## What you have to do
Transcribe everything in the data word for word. Pictures are left out.

>>>

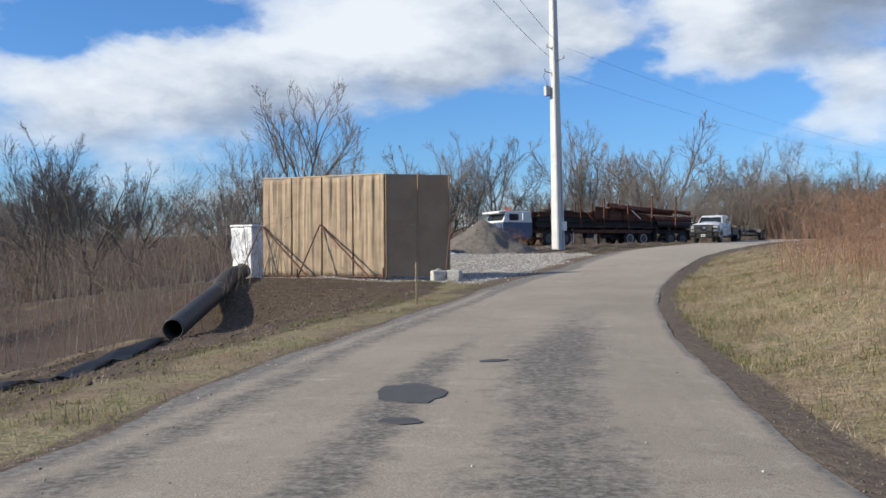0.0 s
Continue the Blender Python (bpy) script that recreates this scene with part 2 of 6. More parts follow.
M["cab_white"] = worn("cab_white", (0.60, 0.60, 0.58), (0.74, 0.74, 0.72), 0.4, 0, 3.0, 0.1, spots=(0.48, 0.44, 0.38))
M["cab_blue"] = worn("cab_blue", (0.06, 0.085, 0.15), (0.09, 0.12, 0.20), 0.4, 0, 3.0, 0.1, spots=(0.10, 0.10, 0.11))
M["black_guard"] = worn("black_guard", (0.012, 0.012, 0.013), (0.028, 0.027, 0.027), 0.42, 0.1, 8.0, 0.1, spots=(0.045, 0.040, 0.035))
M["bed_grey"] = worn("bed_grey", (0.055, 0.057, 0.055), (0.095, 0.097, 0.092), 0.5, 0.2, 3.0, 0.15, spots=(0.12, 0.11, 0.095))
M["trailer_dark"] = worn("trailer_dark", (0.035, 0.038, 0.036), (0.085, 0.088, 0.08), 0.55, 0.2, 4.0, 0.25, spots=(0.13, 0.11, 0.085))
M["yellow_paint"] = worn("yellow_paint", (0.42, 0.27, 0.045), (0.58, 0.385, 0.07), 0.5, 0, 5.0, 0.2, spots=(0.30, 0.18, 0.06))
M["orange_paint"] = worn("orange_paint", (0.19, 0.055, 0.025), (0.28, 0.085, 0.036), 0.6, 0, 4.0, 0.2, spots=(0.22, 0.09, 0.05))
M["red_paint"] = worn("red_paint", (0.26, 0.06, 0.045), (0.38, 0.10, 0.07), 0.6, 0, 6.0, 0.2, spots=(0.20, 0.11, 0.08))
M["chrome"] = worn("chrome", (0.62, 0.62, 0.63), (0.75, 0.75, 0.76), 0.2, 0.95, 6.0, 0.02)
M["lamp_glass"] = worn("lamp_glass", (0.45, 0.46, 0.47), (0.72, 0.73, 0.74), 0.12, 0.3, 14.0, 0.2)
M["amber"] = worn("amber", (0.55, 0.16, 0.02), (0.65, 0.22, 0.03), 0.25)
M["plate_white"] = worn("plate_white", (0.72, 0.73, 0.74), (0.80, 0.81, 0.82), 0.4)
M["print_dark"] = worn("print_dark", (0.02, 0.02, 0.025), (0.045, 0.045, 0.05), 0.6)
M["logo_blue"] = worn("logo_blue", (0.03, 0.09, 0.22), (0.05, 0.13, 0.30), 0.5)
M["grille"] = worn("grille", (0.06, 0.06, 0.062), (0.12, 0.12, 0.122), 0.4, 0.4, 12.0, 0.1)
M["can"] = worn("can", (0.72, 0.73, 0.74), (0.85, 0.85, 0.86), 0.3, 0.4)
M["asphalt_patch"] = worn("asphalt_patch", (0.05, 0.05, 0.053), (0.085, 0.084, 0.083), 0.85, 0, 7.0, 0.5, 0.006, fine=160)
M["asphalt_edge"] = worn("asphalt_edge", (0.018, 0.015, 0.012), (0.045, 0.038, 0.031), 0.9, 0, 7.0, 0.8, 0.01, fine=120)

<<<

## Answer to the problem
0.0 s
Continue the Blender Python (bpy) script that recreates this scene with part 2 of 6. More parts follow.
M["cab_white"] = worn("cab_white", (0.60, 0.60, 0.58), (0.74, 0.74, 0.72), 0.4, 0, 3.0, 0.1, spots=(0.48, 0.44, 0.38))
M["cab_blue"] = worn("cab_blue", (0.06, 0.085, 0.15), (0.09, 0.12, 0.20), 0.4, 0, 3.0, 0.1, spots=(0.10, 0.10, 0.11))
M["black_guard"] = worn("black_guard", (0.012, 0.012, 0.013), (0.028, 0.027, 0.027), 0.42, 0.1, 8.0, 0.1, spots=(0.045, 0.040, 0.035))
M["bed_grey"] = worn("bed_grey", (0.055, 0.057, 0.055), (0.095, 0.097, 0.092), 0.5, 0.2, 3.0, 0.15, spots=(0.12, 0.11, 0.095))
M["trailer_dark"] = worn("trailer_dark", (0.035, 0.038, 0.036), (0.085, 0.088, 0.08), 0.55, 0.2, 4.0, 0.25, spots=(0.13, 0.11, 0.085))
M["yellow_paint"] = worn("yellow_paint", (0.42, 0.27, 0.045), (0.58, 0.385, 0.07), 0.5, 0, 5.0, 0.2, spots=(0.30, 0.18, 0.06))
M["orange_paint"] = worn("orange_paint", (0.19, 0.055, 0.025), (0.28, 0.085, 0.036), 0.6, 0, 4.0, 0.2, spots=(0.22, 0.09, 0.05))
M["red_paint"] = worn("red_paint", (0.26, 0.06, 0.045), (0.38, 0.10, 0.07), 0.6, 0, 6.0, 0.2, spots=(0.20, 0.11, 0.08))
M["chrome"] = worn("chrome", (0.62, 0.62, 0.63), (0.75, 0.75, 0.76), 0.2, 0.95, 6.0, 0.02)
M["lamp_glass"] = worn("lamp_glass", (0.45, 0.46, 0.47), (0.72, 0.73, 0.74), 0.12, 0.3, 14.0, 0.2)
M["amber"] = worn("amber", (0.55, 0.16, 0.02), (0.65, 0.22, 0.03), 0.25)
M["plate_white"] = worn("plate_white", (0.72, 0.73, 0.74), (0.80, 0.81, 0.82), 0.4)
M["print_dark"] = worn("print_dark", (0.02, 0.02, 0.025), (0.045, 0.045, 0.05), 0.6)
M["logo_blue"] = worn("logo_blue", (0.03, 0.09, 0.22), (0.05, 0.13, 0.30), 0.5)
M["grille"] = worn("grille", (0.06, 0.06, 0.062), (0.12, 0.12, 0.122), 0.4, 0.4, 12.0, 0.1)
M["can"] = worn("can", (0.72, 0.73, 0.74), (0.85, 0.85, 0.86), 0.3, 0.4)
M["asphalt_patch"] = worn("asphalt_patch", (0.05, 0.05, 0.053), (0.085, 0.084, 0.083), 0.85, 0, 7.0, 0.5, 0.006, fine=160)
M["asphalt_edge"] = worn("asphalt_edge", (0.018, 0.015, 0.012), (0.045, 0.038, 0.031), 0.9, 0, 7.0, 0.8, 0.01, fine=120)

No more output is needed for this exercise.